Our monthly BigQuery bill is skyrocketing as our data warehouse grows. We are currently using the on-demand pricing model and running complex JOINs across several large tables. Are there specific partitioning or clustering strategies that can help prune the data scanned? Also, would switching to capacity-based (slots) pricing be more cost-effective at this scale?
3 answers
At 100TB, you must implement Partitioning and Clustering immediately. Use partitioning on a timestamp or date column to ensure queries only scan relevant days of data. Clustering on frequently filtered columns (like user_id or region) further organizes data within those partitions, significantly reducing the "bytes billed." Also, stop using SELECT * and only call the columns you need. Regarding pricing, if your baseline slot usage is consistently high, capacity-based pricing with "Autoscaling Slots" provides a more predictable monthly spend compared to the unpredictable nature of the on-demand $5 per TB model.

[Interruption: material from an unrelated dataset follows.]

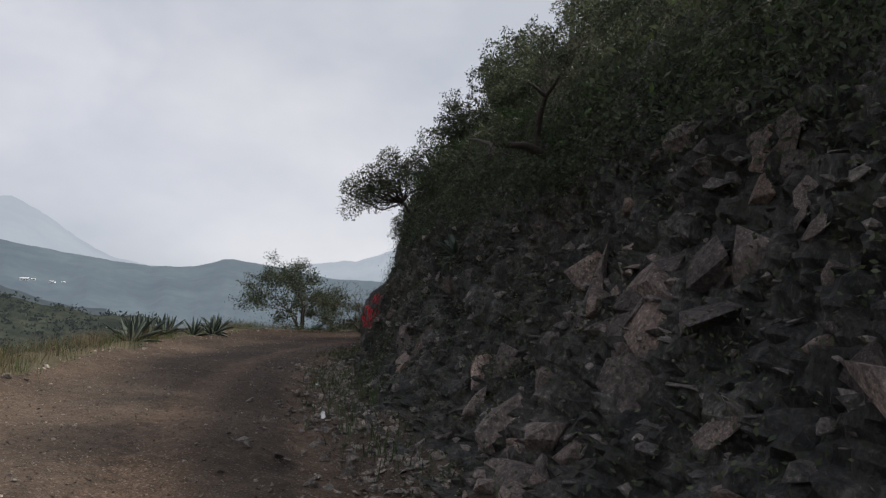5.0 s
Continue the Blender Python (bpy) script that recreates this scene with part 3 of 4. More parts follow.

Are you currently using Materialized Views for those complex JOINs to avoid re-calculating the same data frequently?
Check your "Long-term Storage" pricing too. Data not edited for 90 days drops in price by 50% automatically, which helps if you have historical logs.
Emily is right. We saved a ton by moving our old log data to separate datasets that we rarely touch, letting the automatic discount kick in.
Christopher, we haven't tried Materialized Views yet because I was worried about the refresh costs. Does the background maintenance cost outweigh the query savings for datasets that update every hour? Actually, for hourly updates, BigQuery's smart tuning usually handles this efficiently. You’d save more on the repetitive JOINs than you'd spend on the incremental refreshes.